If you apply an order by to the right column, now SQL Server actually has to sort all of the values. This introduces a Sort (or a TopN Sort if TOP is used) operator into the plan, and is likely going to take more CPU (though overall duration may not be substantially affected, depending on the size of the set and other factors).

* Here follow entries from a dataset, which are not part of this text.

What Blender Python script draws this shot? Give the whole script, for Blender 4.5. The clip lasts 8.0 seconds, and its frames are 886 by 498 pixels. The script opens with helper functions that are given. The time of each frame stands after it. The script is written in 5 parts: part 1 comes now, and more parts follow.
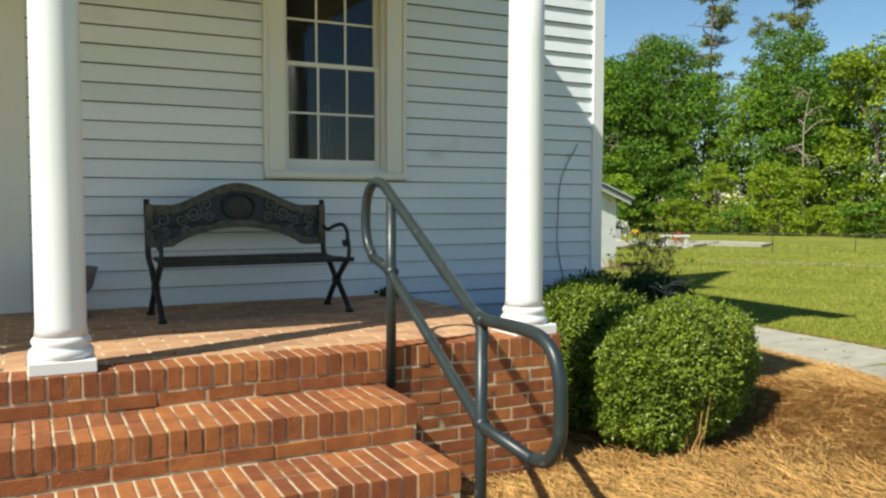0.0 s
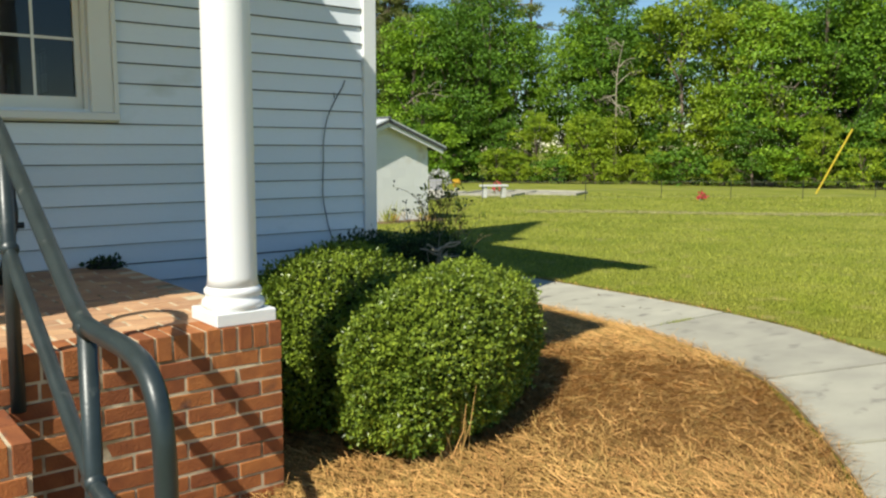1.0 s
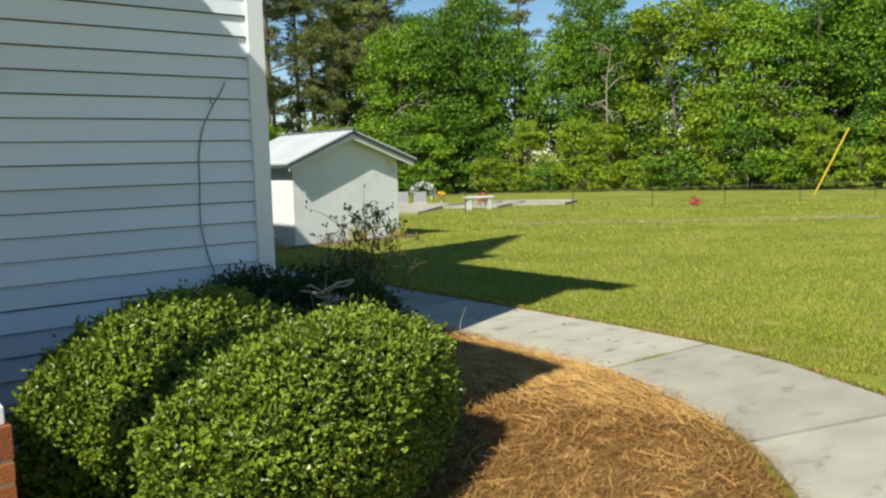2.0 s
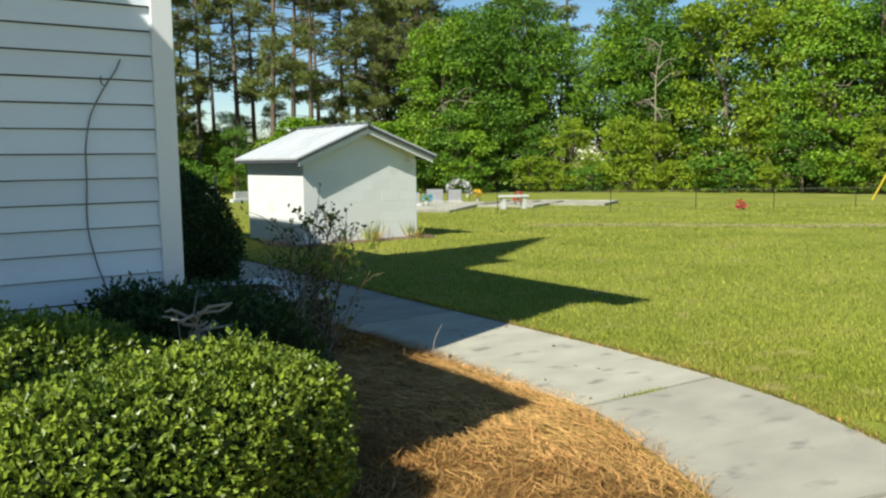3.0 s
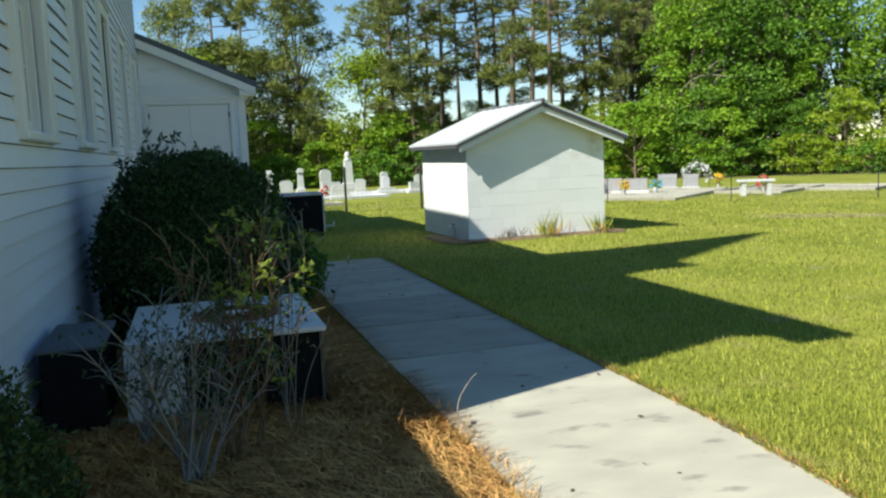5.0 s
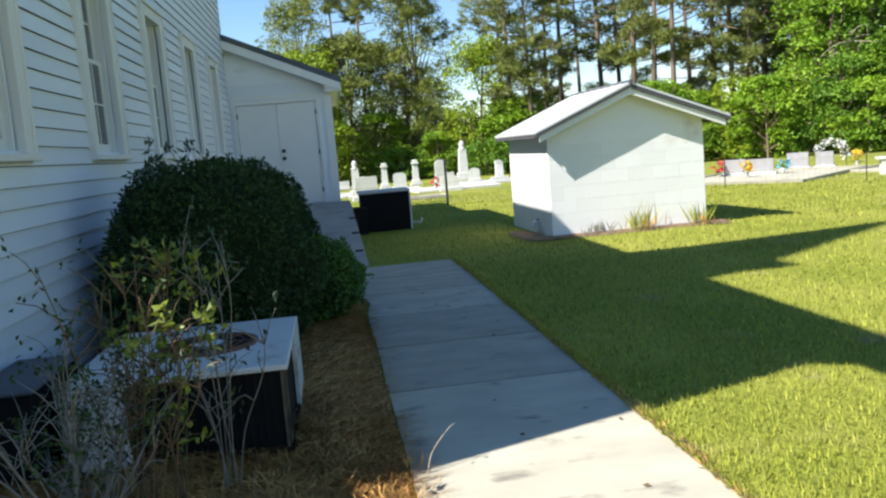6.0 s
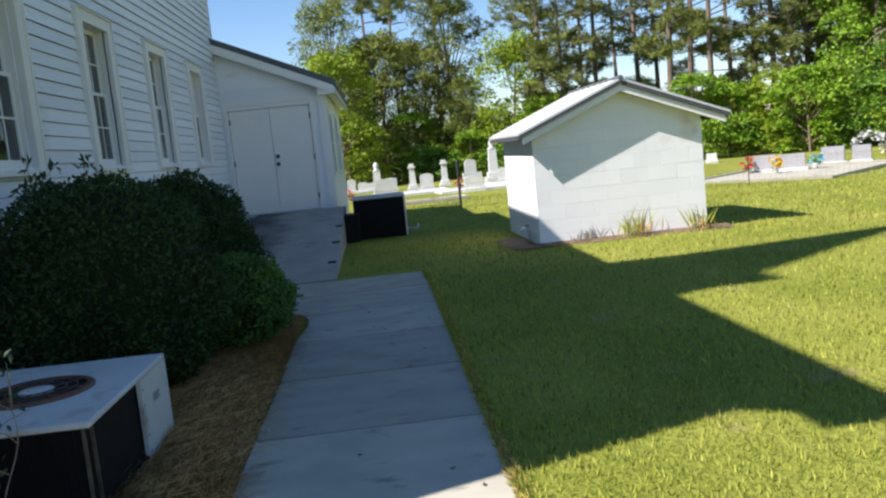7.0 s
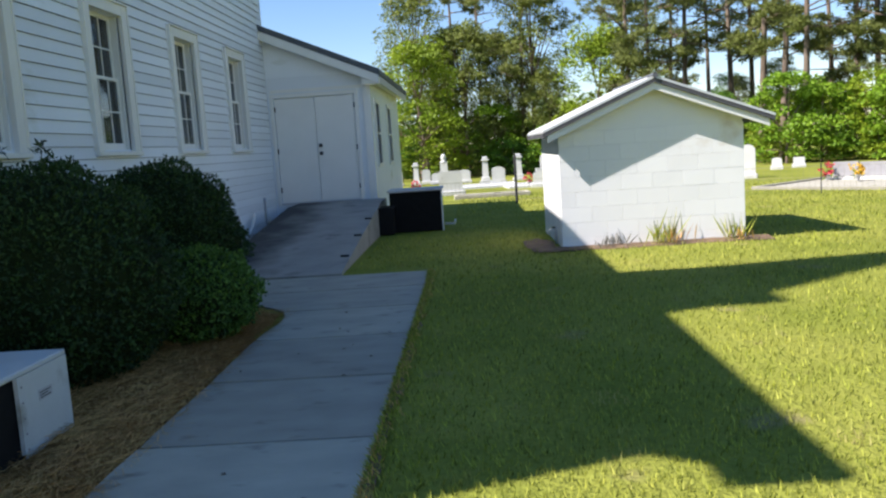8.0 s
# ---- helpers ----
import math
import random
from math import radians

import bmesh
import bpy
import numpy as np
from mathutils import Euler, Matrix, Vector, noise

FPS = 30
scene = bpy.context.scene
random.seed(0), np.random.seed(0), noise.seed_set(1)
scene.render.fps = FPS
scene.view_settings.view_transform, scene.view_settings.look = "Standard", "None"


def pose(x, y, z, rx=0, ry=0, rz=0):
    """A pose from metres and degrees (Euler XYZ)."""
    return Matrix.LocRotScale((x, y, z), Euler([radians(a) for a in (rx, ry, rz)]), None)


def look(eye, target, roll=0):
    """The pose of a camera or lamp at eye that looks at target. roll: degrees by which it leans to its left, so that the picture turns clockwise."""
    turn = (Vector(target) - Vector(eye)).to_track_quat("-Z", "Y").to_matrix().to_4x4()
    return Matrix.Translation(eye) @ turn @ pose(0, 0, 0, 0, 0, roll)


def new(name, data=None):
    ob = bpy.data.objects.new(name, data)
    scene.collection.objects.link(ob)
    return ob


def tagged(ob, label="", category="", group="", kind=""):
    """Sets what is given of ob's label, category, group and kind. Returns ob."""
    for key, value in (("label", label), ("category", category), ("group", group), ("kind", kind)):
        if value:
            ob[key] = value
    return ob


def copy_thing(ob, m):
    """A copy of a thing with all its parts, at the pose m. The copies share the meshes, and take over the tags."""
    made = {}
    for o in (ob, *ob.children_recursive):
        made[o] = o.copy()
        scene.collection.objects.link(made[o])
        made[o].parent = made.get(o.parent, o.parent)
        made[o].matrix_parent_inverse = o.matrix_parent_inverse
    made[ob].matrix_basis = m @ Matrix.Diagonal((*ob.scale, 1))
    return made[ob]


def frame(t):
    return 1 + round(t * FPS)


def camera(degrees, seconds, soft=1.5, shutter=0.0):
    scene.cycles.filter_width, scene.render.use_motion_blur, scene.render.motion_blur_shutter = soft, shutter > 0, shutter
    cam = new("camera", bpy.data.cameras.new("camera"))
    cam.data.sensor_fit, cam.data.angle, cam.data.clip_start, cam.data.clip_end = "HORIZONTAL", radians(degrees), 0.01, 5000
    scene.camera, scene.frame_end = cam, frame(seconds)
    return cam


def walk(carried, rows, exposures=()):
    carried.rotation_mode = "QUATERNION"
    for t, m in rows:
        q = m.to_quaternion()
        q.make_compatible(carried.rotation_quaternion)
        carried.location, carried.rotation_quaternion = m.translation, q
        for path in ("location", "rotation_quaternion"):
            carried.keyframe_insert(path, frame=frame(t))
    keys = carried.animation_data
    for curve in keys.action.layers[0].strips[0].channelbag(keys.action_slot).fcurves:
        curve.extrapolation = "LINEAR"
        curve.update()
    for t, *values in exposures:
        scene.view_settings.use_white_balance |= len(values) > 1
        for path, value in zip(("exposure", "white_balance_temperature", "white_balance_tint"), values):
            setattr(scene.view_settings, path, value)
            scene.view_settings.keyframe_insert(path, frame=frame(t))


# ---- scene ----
cam = camera(56.6, 8.0, soft=2.3)
PATH = [
    (0, (-4.576, -5.935, 1.521), (-3.673, -4.155, 1.401), 0.2),
    (0.5, (-4.068, -5.625, 1.546), (-2.915, -4.008, 1.309), 0.2),
    (1, (-3.551, -5.32, 1.502), (-2.315, -3.766, 1.263), 0.1),
    (1.5, (-2.979, -4.993, 1.515), (-1.762, -3.42, 1.295), -1.0),
    (2, (-2.398, -4.777, 1.498), (-1.161, -3.219, 1.286), -1.6),
    (3.5, (-0.813, -4.239, 1.469), (0.233, -2.548, 1.247), -0.6),
    (4, (-0.175, -3.965, 1.437), (0.761, -2.212, 1.209), -1.1),
    (4.5, (0.364, -3.708, 1.41), (1.13, -1.876, 1.173), -1.7),
    (5, (0.877, -3.369, 1.394), (1.443, -1.464, 1.162), -2.4),
    (6.5, (2.327, -2.542, 1.461), (2.504, -0.565, 1.215), -5.7),
    (7, (2.863, -2.278, 1.442), (2.996, -0.297, 1.202), -5.8),
    (7.5, (3.39, -2.132, 1.401), (3.37, -0.148, 1.155), -4.1),
    (8, (3.839, -1.94, 1.413), (3.755, 0.044, 1.17), -3.8),
]
walk(cam, [(t, look(eye, target, roll)) for t, eye, target, roll in PATH],
     exposures=((0.0, 0.41, 6400, 4), (0.5, 0.55, 6350, 4), (1.0, 0.4, 6400, 4), (2.0, 0.4, 6350, 4), (3.5, 0.5, 6200, 3), (5.0, 0.69, 6150, 4), (6.5, 1.18, 6150, 14), (7.0, 0.87, 6050, 16), (7.5, 1.0, 6050, 17), (8.0, 0.97, 6050, 17)))

# ---- light ----
SUN = Vector((1.0, 0.375, -1.12)).normalized()
sun_data = bpy.data.lights.new("sun", "SUN")
sun_data.energy, sun_data.angle, sun_data.color = 5.0, radians(0.53), (1.0, 0.93, 0.82)
sun = new("sun", sun_data)
sun.matrix_world = Matrix.Translation((-20, -8, 30)) @ SUN.to_track_quat("-Z", "Y").to_matrix().to_4x4()
world = bpy.data.worlds.new("sky")
scene.world = world
world.use_nodes = True
wn = world.node_tree.nodes
sky = wn.new("ShaderNodeTexSky")
sky.sky_type, sky.sun_disc = "NISHITA", False
sky.sun_elevation = math.asin(-SUN.z)
sky.sun_rotation = math.atan2(-SUN.x, -SUN.y)
sky.air_density, sky.dust_density, sky.ozone_density = 1.0, 0.0, 2.2
wn["Background"].inputs["Strength"].default_value = 0.084
vivid = wn.new("ShaderNodeHueSaturation")
vivid.inputs["Saturation"].default_value = 1.12
world.node_tree.links.new(sky.outputs["Color"], vivid.inputs["Color"])
world.node_tree.links.new(vivid.outputs["Color"], wn["Background"].inputs["Color"])


# ---- materials ----
def mat(name, col, rough=0.6, var=0.12, scale=6.0, fine=60.0, bump=0.15, dist=0.004, metal=0.0, col2=None, stain=None,
        stain_scale=1.2, stain_amount=0.5, per="", transl=0.0, spec=0.5, stretch=(1, 1, 1)):
    """A surface with a coarse and a fine variation of colour, fine relief, and stains of a second colour."""
    m = bpy.data.materials.new(name)
    m.use_nodes = True
    n, l = m.node_tree.nodes, m.node_tree.links
    b = n["Principled BSDF"]
    b.inputs["Roughness"].default_value, b.inputs["Metallic"].default_value = rough, metal
    b.inputs["Specular IOR Level"].default_value = spec
    co = n.new("ShaderNodeTexCoord")
    mp = n.new("ShaderNodeMapping")
    mp.inputs["Scale"].default_value = stretch
    if per == "object":
        geo = n.new("ShaderNodeNewGeometry")
        l.new(geo.outputs["Position"], mp.inputs["Vector"])
    else:
        l.new(co.outputs["Object"], mp.inputs["Vector"])

    def noise_tex(s, detail):
        t = n.new("ShaderNodeTexNoise")
        t.inputs["Scale"].default_value, t.inputs["Detail"].default_value = s, detail
        l.new(mp.outputs["Vector"], t.inputs["Vector"])
        return t

    def mix(fac, a, c):
        x = n.new("ShaderNodeMix")
        x.data_type = "RGBA"
        for k, v in ((0, fac), (6, a), (7, c)):
            if isinstance(v, (tuple, float, int)):
                x.inputs[k].default_value = v
            else:
                l.new(v, x.inputs[k])
        return x.outputs[2]

    def ramp(out, lo, hi):
        r = n.new("ShaderNodeMapRange")
        r.inputs["From Min"].default_value, r.inputs["From Max"].default_value = lo, hi
        l.new(out, r.inputs["Value"])
        return r.outputs["Result"]
    c1 = (*col, 1)
    c2 = (*(col2 or tuple(v * (1 - 2.2 * var) for v in col)), 1)
    big, small = noise_tex(scale, 4), noise_tex(fine, 6)
    out = mix(ramp(big.outputs["Fac"], 0.3, 0.7), c1, c2)
    hue = n.new("ShaderNodeHueSaturation")
    add = n.new("ShaderNodeMapRange")
    add.inputs["To Min"].default_value, add.inputs["To Max"].default_value = 1 - var, 1 + var
    l.new(small.outputs["Fac"], add.inputs["Value"])
    l.new(add.outputs["Result"], hue.inputs["Value"])
    l.new(out, hue.inputs["Color"])
    out = hue.outputs["Color"]
    if per:
        h2 = n.new("ShaderNodeHueSaturation")
        if per == "island":
            src = n.new("ShaderNodeNewGeometry").outputs["Random Per Island"]
        else:
            src = n.new("ShaderNodeObjectInfo").outputs["Random"]
        r2 = n.new("ShaderNodeMapRange")
        r2.inputs["To Min"].default_value, r2.inputs["To Max"].default_value = 1 - 2.5 * var, 1 + 2.2 * var
        l.new(src, r2.inputs["Value"])
        l.new(r2.outputs["Result"], h2.inputs["Value"])
        r3 = n.new("ShaderNodeMapRange")
        r3.inputs["To Min"].default_value, r3.inputs["To Max"].default_value = (0.5, 0.5 + 0.1 * var) if per == 'object' else (0.5 + 0.06 * var, 0.5 - 0.05 * var)
        l.new(src, r3.inputs["Value"])
        l.new(r3.outputs["Result"], h2.inputs["Hue"])
        l.new(out, h2.inputs["Color"])
        out = h2.outputs["Color"]
    if stain:
        st = noise_tex(stain_scale, 5)
        out = mix(ramp(st.outputs["Fac"], 0.68 - stain_amount * 0.3, 0.78 - stain_amount * 0.2), out, (*stain, 1))
    l.new(out, b.inputs["Base Color"])
    if bump:
        bp = n.new("ShaderNodeBump")
        bp.inputs["Strength"].default_value, bp.inputs["Distance"].default_value = bump, dist
        l.new(small.outputs["Fac"], bp.inputs["Height"])
        l.new(bp.outputs["Normal"], b.inputs["Normal"])
    if transl:
        tr, ms = n.new("ShaderNodeBsdfTranslucent"), n.new("ShaderNodeMixShader")
        ms.inputs["Fac"].default_value = transl
        l.new(out, tr.inputs["Color"])
        l.new(b.outputs["BSDF"], ms.inputs[1])
        l.new(tr.outputs["BSDF"], ms.inputs[2])
        l.new(ms.outputs["Shader"], n["Material Output"].inputs["Surface"])
    return m


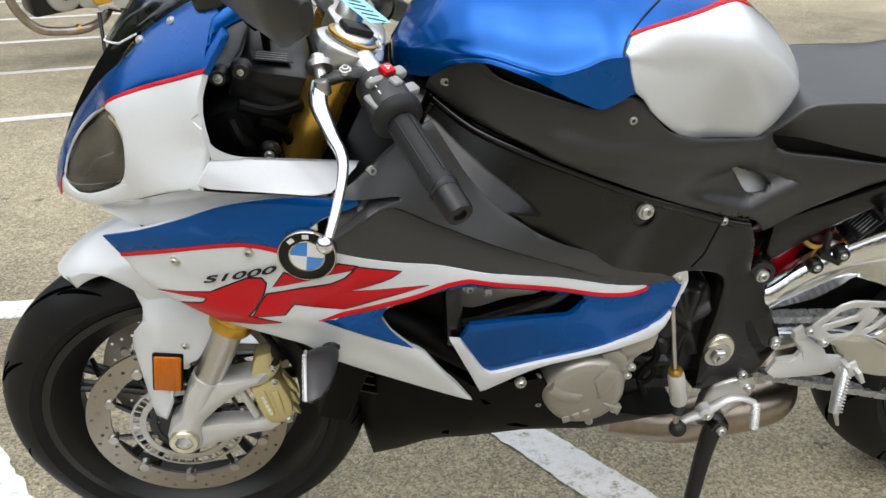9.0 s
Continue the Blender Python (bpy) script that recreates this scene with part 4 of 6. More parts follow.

Let's compare the plans for these two queries:

SELECT RAND() FROM sys.all_columns ORDER BY RAND();

The plan:

enter image description here

There is no sort operator going on, and both of the scans are Ordered = False - this means that SQL Server has not decided to explicitly implement any ordering, but this certainly does not mean that the order will be any different on each execution - it just means that the order is non-deterministic (unless you add a secondary ORDER BY - but even in that case, the RAND() ordering is still ignored because, well, it's the same value on every row).

And now NEWID():

SELECT NEWID() FROM sys.all_columns ORDER BY NEWID();

The plan:

enter image description here

There is a new Sort operator there, which means that SQL Server must reorder all the rows to be returned in the order of the generated GUID values on each row. The scans of course are still unordered, but the Sort ultimately applies the order.

I don't know that this specific implementation detail is officially documented anywhere, though I did find this article which includes an explicit ORDER BY NEWID(). I doubt you'll find anything official that documents ORDER BY RAND() in any way, because that just doesn't make any sense to do, officially supported or not.

Re: the comment that SQL Server assigns a seed value at random - this should not be interpreted as a seed value **per row** at random. Demonstration:

SELECT MAX(r), MIN(r) FROM 
(
  SELECT RAND() FROM sys.all_columns AS s1 
  CROSS JOIN sys.all_columns AS s2
) AS x(r);

Results:

0.4866202638872        0.4866202638872

On my machine, this took about 15 seconds to run, and the results were always the same for both MIN and MAX. Keep increasing the number of rows returned and the amount of time it takes, and I guarantee you will continue to see the exact same value for RAND() on every row. It is calculated exactly once, and that is not because SQL Server is wise to the fact that I am not returning all of the rows. This also yielded the same result (and it took just under 2 minutes to populate the entire table with 72 million rows):

SELECT RAND() AS r INTO #x 
      FROM sys.all_columns AS s1 
CROSS JOIN sys.all_columns AS s2
CROSS JOIN sys.all_columns AS s3;

SELECT MAX(r), MIN(r) FROM #x;

(In fact the SELECT took almost as long as the initial population. Do not try this on a single-core laptop with 4GB of RAM.)